As we await a signal about a new name for Cape Town International Airport, let us not be distracted. For distraction is an ancient political game.
What happened at Cape Town International Airport on Monday resembled a circus. A public participation exercise was called off after scuffles between EFF supporters and others, including Khoisan representatives.
The circus metaphor is apt. Roman scribe Juvenal coined the term “bread and circuses” more than 2000 years ago to describe a practice during that society’s transition from republican to imperial rule.
While their world was being eroded, the Roman masses were distracted by bread and circuses. Their basic impulses, including the desire for entertainment, were serviced while their republic was disappearing.

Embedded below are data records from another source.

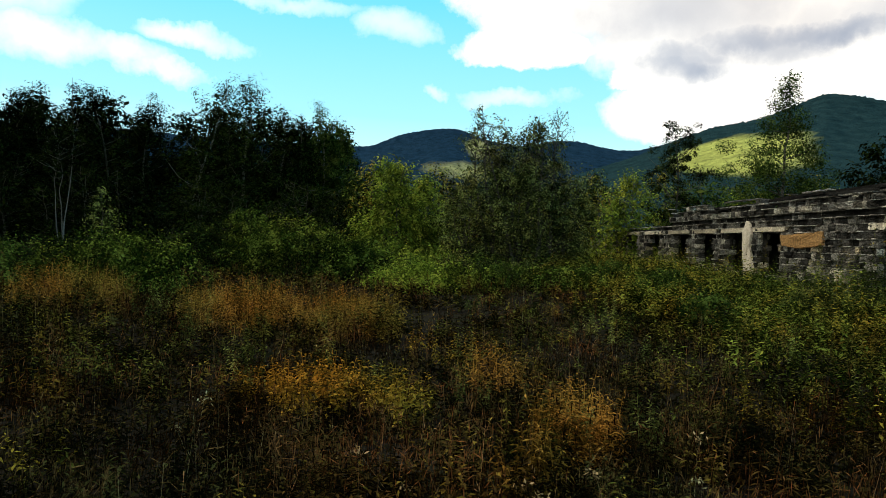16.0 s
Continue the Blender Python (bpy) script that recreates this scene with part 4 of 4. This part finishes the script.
def clumps(name, label, material, rows, leaf, per, seed, aspect=0.4, droop=0.1, spread=1.0, low=0.3):
    """Plants of one kind that grow thickly in a few places: x, y, radius, height, count."""
    q = np.random.default_rng(seed)
    for x, y, rad, h, n in rows:
        a, d = q.uniform(0, 2 * np.pi, n), rad * np.sqrt(q.uniform(0, 1, n))
        px, py = x + np.cos(a) * d, y + np.sin(a) * d * 0.7
        foot = np.stack([px, py, ground_height(px, py)], -1)
        tip = foot + np.stack([q.normal(0, 0.1, n), q.normal(0, 0.1, n), h * q.uniform(0.6, 1.1, n) * (1 - 0.35 * (d / rad) ** 2)], -1)
        pile = Pile()
        pile.add(*stems(foot, tip, np.full(n, 0.003), seed))
        if low > 0.9 or aspect < 0.2:
            t = q.uniform(low, 1.02, (n, per))
            pts = foot[:, None] + (tip - foot)[:, None] * t[..., None] + q.normal(0, 0.02, (n, per, 3)) * (1, 1, 0.3)
            pile.add(*leaves(pts.reshape(-1, 3), leaf, aspect, droop, seed + 1, spread))
        else:
            t = 1.0 - (1 - low) * (np.arange(per) + q.uniform(0, 1, (n, per))) / per
            pile.add(*whorls(foot, tip, t, np.full(n, leaf), aspect, q))
        ob = new(name, pile.mesh(name, material))
        tagged(ob, label, "grass" if "grass" in name else "plant", kind="stuff")


clumps("orange_grass", "clump of orange dry grass", ORANGE, [(-5.2, 1.05, 0.5, 0.62, 170), (-11.5, -3.3, 1.5, 0.85, 600), (-11.3, -1.5, 1.3, 0.8, 460), (-12.4, -6.6, 1.3, 0.85, 460), (6.0, 5.5, 1.2, 0.45, 50), (-7.5, 0.6, 0.6, 0.6, 60), (-4.3, 0.6, 0.3, 0.6, 50)], 0.05, 15, 61, aspect=0.24, low=0.25)
clumps("yellow_bush", "yellowing leafy bush", YELLOW, [(-6.2, -1.0, 0.6, 0.58, 120), (-6.1, -0.35, 0.45, 0.52, 80), (-6.4, -1.6, 0.35, 0.5, 45), (-1.2, 4.3, 0.45, 0.5, 50), (-0.2, 4.6, 0.35, 0.5, 40), (2.6, 3.6, 0.4, 0.4, 40)], 0.05, 12, 62)
clumps("red_plant", "low red-leaved plant", RED, [(2.5, 5.7, 1.0, 0.5, 230), (1.5, 5.3, 0.6, 0.42, 90), (3.4, 5.7, 0.7, 0.5, 110), (-2.5, 0.5, 0.2, 0.5, 40), (0.9, 3.6, 0.2, 0.5, 30), (-2.2, 3.0, 0.3, 0.4, 30)], 0.055, 9, 63)
clumps("pale_umbel", "pale flat-topped flower head among the weeds", FLOWER, [(-3.7, 0.55, 0.06, 0.6, 2), (-3.6, 1.0, 0.06, 0.55, 2), (-3.9, -0.1, 0.06, 0.5, 2), (-4.2, 1.6, 0.06, 0.5, 2), (-4.6, -1.6, 0.08, 0.5, 2)], 0.035, 14, 64, low=0.93)
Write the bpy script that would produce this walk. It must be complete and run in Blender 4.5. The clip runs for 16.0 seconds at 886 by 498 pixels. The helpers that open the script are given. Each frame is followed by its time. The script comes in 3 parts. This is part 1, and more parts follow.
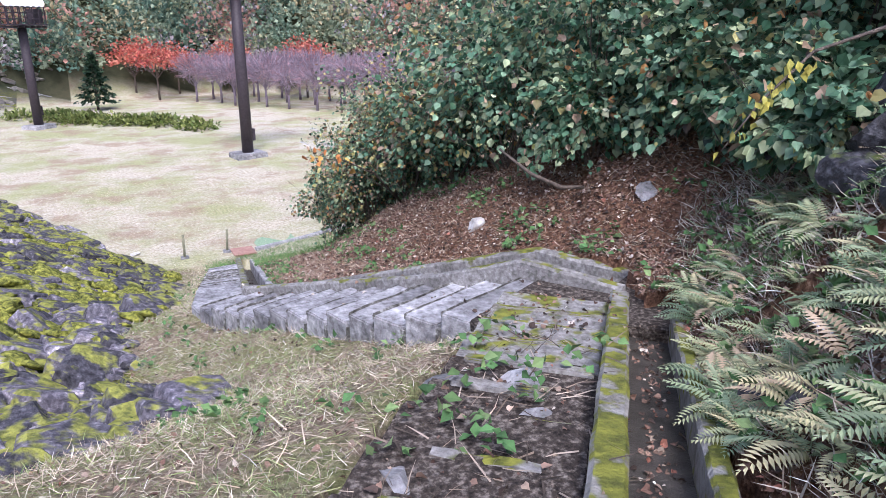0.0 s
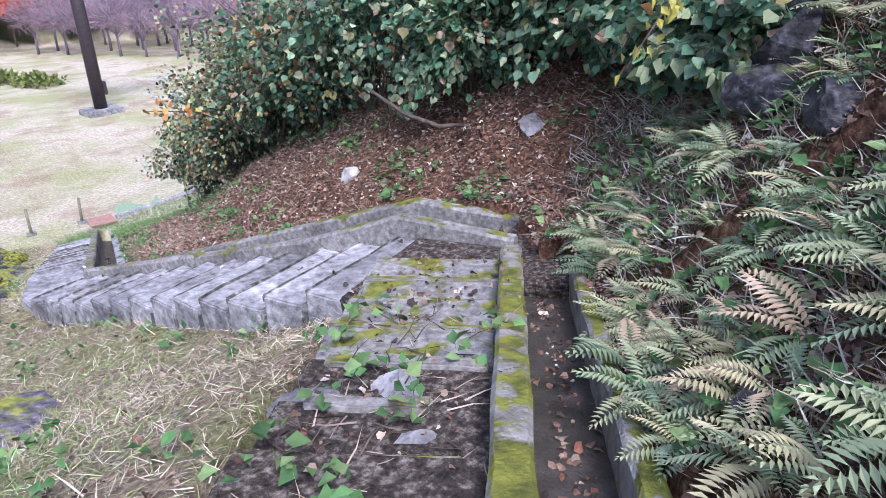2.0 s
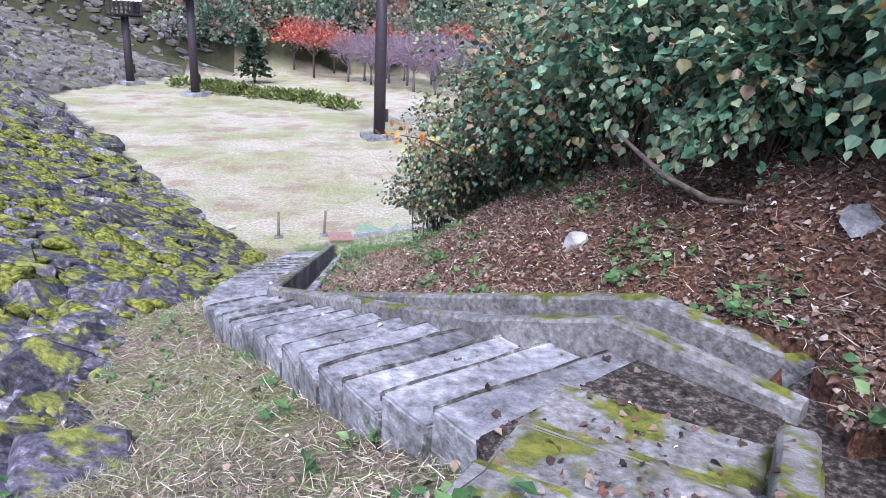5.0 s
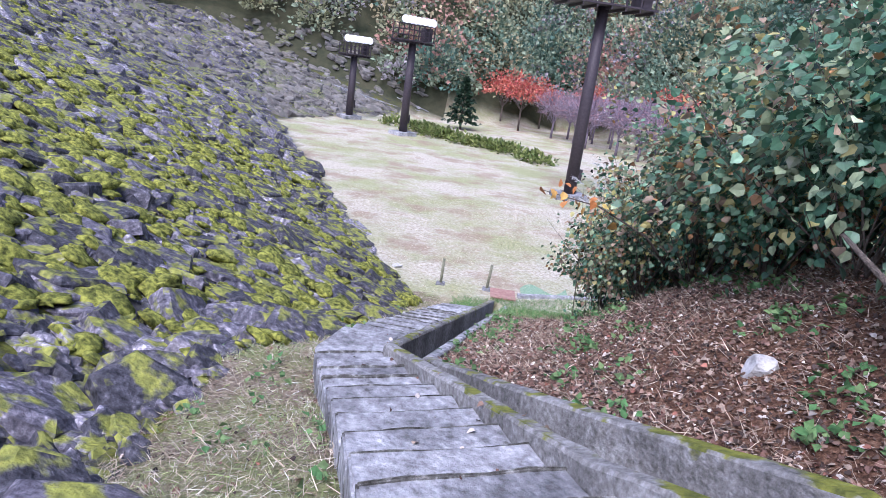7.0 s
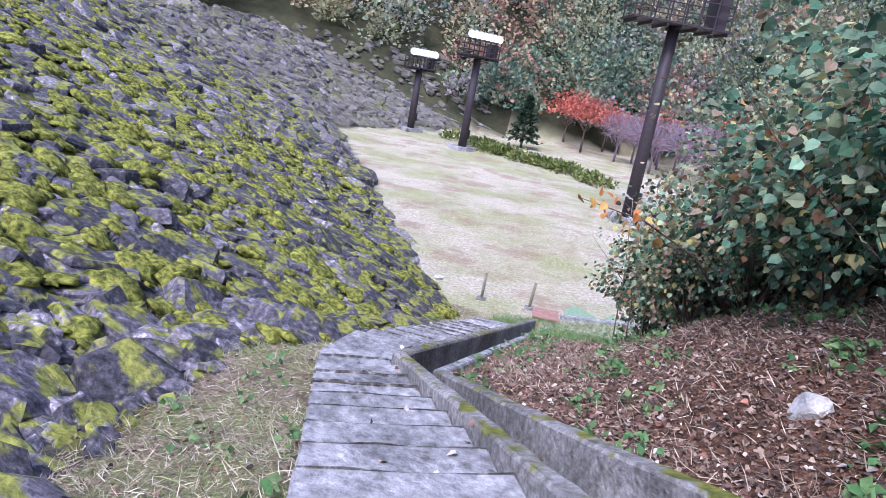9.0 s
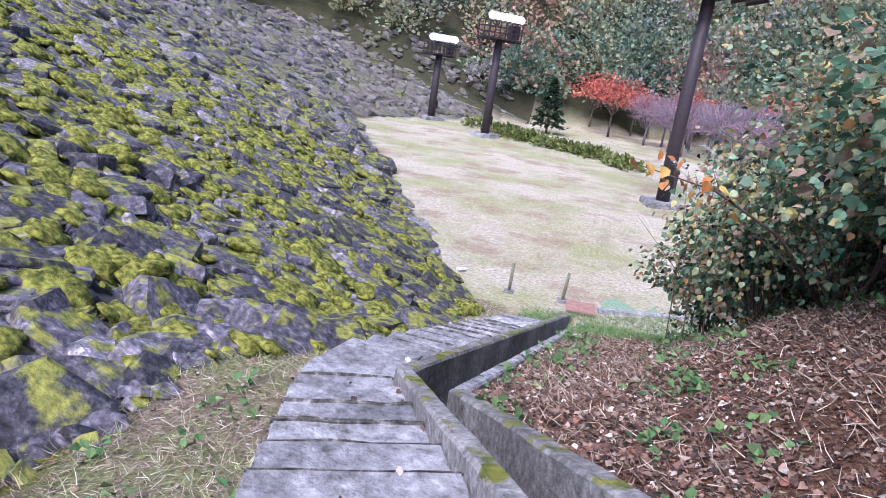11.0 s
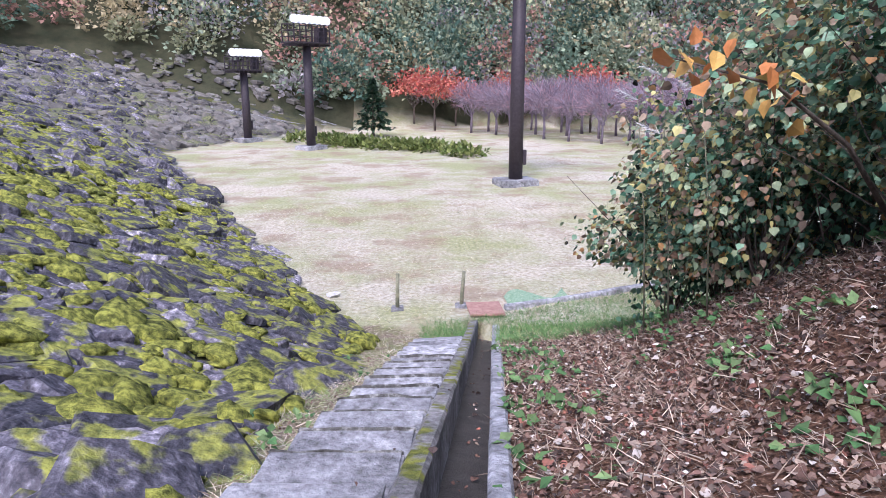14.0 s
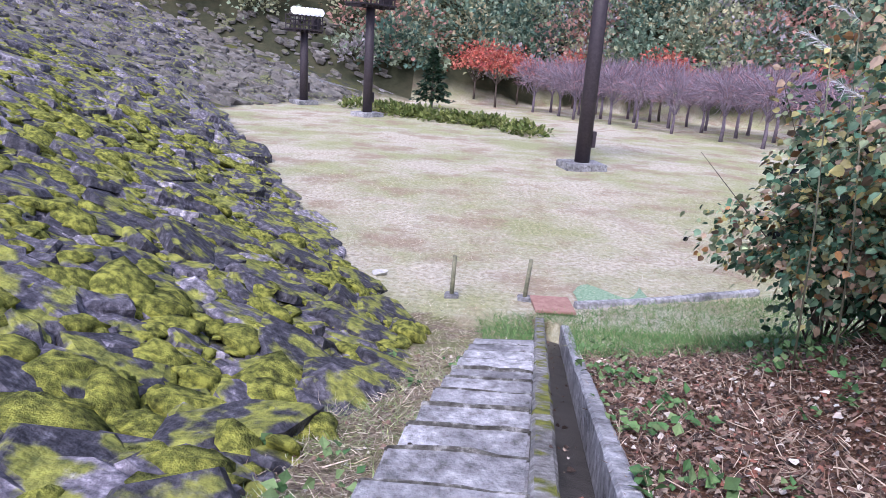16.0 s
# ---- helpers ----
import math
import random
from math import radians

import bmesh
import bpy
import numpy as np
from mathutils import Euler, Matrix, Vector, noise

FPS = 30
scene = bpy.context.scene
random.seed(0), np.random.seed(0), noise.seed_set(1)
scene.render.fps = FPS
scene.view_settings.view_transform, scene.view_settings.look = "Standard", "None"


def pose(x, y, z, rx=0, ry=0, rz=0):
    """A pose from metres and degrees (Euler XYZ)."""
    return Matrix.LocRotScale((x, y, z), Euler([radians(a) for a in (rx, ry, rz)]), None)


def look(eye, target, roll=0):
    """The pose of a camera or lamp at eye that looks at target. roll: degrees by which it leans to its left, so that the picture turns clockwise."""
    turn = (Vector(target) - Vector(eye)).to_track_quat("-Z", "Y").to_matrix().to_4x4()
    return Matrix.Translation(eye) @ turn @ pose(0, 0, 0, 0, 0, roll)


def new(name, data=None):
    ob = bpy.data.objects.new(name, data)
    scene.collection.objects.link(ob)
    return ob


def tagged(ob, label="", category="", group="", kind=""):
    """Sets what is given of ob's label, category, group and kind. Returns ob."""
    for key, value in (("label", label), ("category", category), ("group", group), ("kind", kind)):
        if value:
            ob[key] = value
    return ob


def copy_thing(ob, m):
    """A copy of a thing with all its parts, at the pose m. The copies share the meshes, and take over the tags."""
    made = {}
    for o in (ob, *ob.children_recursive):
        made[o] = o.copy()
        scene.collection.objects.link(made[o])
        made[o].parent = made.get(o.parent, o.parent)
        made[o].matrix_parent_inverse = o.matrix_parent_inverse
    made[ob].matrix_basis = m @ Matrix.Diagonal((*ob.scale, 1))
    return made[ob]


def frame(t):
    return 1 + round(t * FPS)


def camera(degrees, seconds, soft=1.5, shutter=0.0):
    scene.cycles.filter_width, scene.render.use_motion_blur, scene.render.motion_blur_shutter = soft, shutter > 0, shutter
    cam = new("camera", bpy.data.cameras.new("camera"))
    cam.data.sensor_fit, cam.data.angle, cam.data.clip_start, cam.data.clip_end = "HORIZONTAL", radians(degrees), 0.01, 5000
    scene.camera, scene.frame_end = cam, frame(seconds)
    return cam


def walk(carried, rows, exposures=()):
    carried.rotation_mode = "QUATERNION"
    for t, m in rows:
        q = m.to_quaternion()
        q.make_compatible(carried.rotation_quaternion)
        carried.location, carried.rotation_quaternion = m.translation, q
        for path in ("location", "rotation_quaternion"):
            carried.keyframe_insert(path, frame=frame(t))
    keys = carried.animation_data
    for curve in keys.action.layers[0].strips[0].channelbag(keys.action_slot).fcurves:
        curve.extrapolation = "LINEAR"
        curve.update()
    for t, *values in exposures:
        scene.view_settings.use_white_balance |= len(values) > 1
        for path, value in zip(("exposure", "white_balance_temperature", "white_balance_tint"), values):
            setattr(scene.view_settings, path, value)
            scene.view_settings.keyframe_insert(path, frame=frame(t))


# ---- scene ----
cam = camera(66.0, 16.0, soft=0.5)
PATH = [
    (0, (-2.920, -11.520, 8.560), (-2.028, -9.841, 7.937), 0.3),
    (0.5, (-2.704, -11.389, 8.516), (-1.686, -9.811, 7.826), 1.2),
    (1, (-2.542, -11.290, 8.523), (-1.366, -9.783, 7.938), 2.1),
    (1.5, (-2.312, -10.987, 8.466), (-1.111, -9.534, 7.798), -3.1),
    (2, (-2.053, -10.616, 8.347), (-0.940, -9.154, 7.556), -1.7),
    (2.5, (-1.900, -10.323, 8.341), (-0.805, -8.835, 7.577), -3.5),
    (3, (-1.643, -10.001, 8.184), (-0.591, -8.414, 7.572), -2.0),
    (3.5, (-1.389, -9.846, 8.113), (-0.289, -8.292, 7.499), -2.4),
    (4, (-1.095, -9.305, 7.976), (-0.112, -7.656, 7.418), 2.6),
    (4.5, (-0.758, -8.975, 7.781), (-0.051, -7.168, 7.297), 4.1),
    (5, (-0.559, -8.704, 7.708), (-0.052, -6.879, 7.065), 3.0),
    (5.2, (-0.531, -8.520, 7.676), (-0.066, -6.694, 7.006), 4.2),
    (7.3, (0.259, -7.266, 7.528), (0.205, -5.339, 6.997), 8.0),
    (7.5, (0.269, -7.271, 7.516), (0.232, -5.341, 6.995), 9.2),
    (8, (0.516, -7.175, 7.350), (0.328, -5.216, 6.995), 12.3),
    (8.2, (0.558, -7.080, 7.387), (0.382, -5.128, 6.989), 11.1),
    (10.3, (0.845, -5.456, 6.805), (0.625, -3.555, 6.223), 10.2),
    (10.5, (0.756, -5.241, 6.786), (0.539, -3.346, 6.187), 10.0),
    (11, (0.599, -4.597, 6.602), (0.326, -2.693, 6.055), 8.3),
    (11.5, (0.460, -4.008, 6.409), (0.239, -2.086, 5.904), 8.3),
    (12, (0.286, -3.396, 6.257), (0.139, -1.469, 5.744), 5.4),
    (12.5, (0.084, -2.764, 6.055), (-0.023, -0.839, 5.523), 4.6),
    (13, (-0.135, -2.246, 5.973), (-0.077, -0.312, 5.464), 0.9),
    (13.5, (-0.220, -1.699, 5.792), (-0.117, 0.233, 5.287), 2.1),
    (14, (-0.419, -1.109, 5.539), (-0.238, 0.824, 5.059), -0.1),
    (14.5, (-0.576, -0.259, 5.227), (-0.565, 1.684, 4.756), 5.6),
    (15, (-0.718, 0.312, 5.062), (-0.769, 2.252, 4.581), 7.5),
    (15.5, (-0.741, 0.736, 5.008), (-0.764, 2.663, 4.473), 3.2),
    (16, (-0.683, 1.034, 5.012), (-0.630, 2.959, 4.469), 3.9),
]
walk(cam, [(t, look(eye, target, roll)) for t, eye, target, roll in PATH],
     [(0, 0.86, 5720, 20), (3, 0.95, 5480, 22), (5, 0.82, 5450, 19), (8, 0.80, 5350, 24), (11, 0.80, 5550, 24), (14, 0.78, 5600, 23), (16, 0.64, 5580, 24)])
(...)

In South Africa, sport fulfils this circus role. People become so engrossed in following their favourite teams or players that they lose sight of social, economic and political deterioration.
Political theatre, where the EFF often takes centre stage, is also a distraction. Since they burst into parliament after the 2014 elections, these noisy representatives have created circus-like conditions in several venues. This has some distracting entertainment value. It provokes argument and discussion but, unlike sport and other circuses, it can have sinister implications.
Disrespect for rules and laws may have a certain charm when we agree with chants such as “pay back the money”. But the charm wears off when these folk lead forcible land invasions.
The campaign to rename Cape Town airport after Winnie Madikizela-Mandela gained momentum when EFF leader Julius Malema made the suggestion during “Mama’s” April funeral at Orlando Stadium.
Now, there is a great hubbub about airport names. Other people are being mentioned, including Nelson Mandela, Robert Sobukwe, Albertina Sisulu and Archbishop Desmond Tutu.
Oooh. Oooh. Let’s contest and argue the merits of each. How entertaining. But ultimately, this is another distraction from bigger issues facing the country, such as poverty, unemployment, crime and corruption.
A hungry family cannot eat a sign which directs rich people to an airport. It will make no difference to any unemployed person. Rather focus on SA’s crumbling healthcare and education.
Wikipedia says the phrase “bread and circuses” means “to generate public approval, not by excellence in public service or public policy but by diversion, distraction”.
Juvenal used the term “to decry the selfishness of common people and their neglect of wider concerns”.
When Jan Smuts Airport was renamed Johannesburg International Airport (JIA) in 1994, the ANC said it favoured a policy of not naming airports after politicians. That policy was overturned when Thabo Mbeki arranged for JIA to bear the name of his mentor, OR Tambo.
Now, we are set for a rash of new names, until the next wind of political change comes to pass.
Malema and others have asked “Mama Winnie” to “give us a signal”. Maybe, on Monday, she was trying to say: don’t waste time with this silly business.
Don’t be distracted from core issues.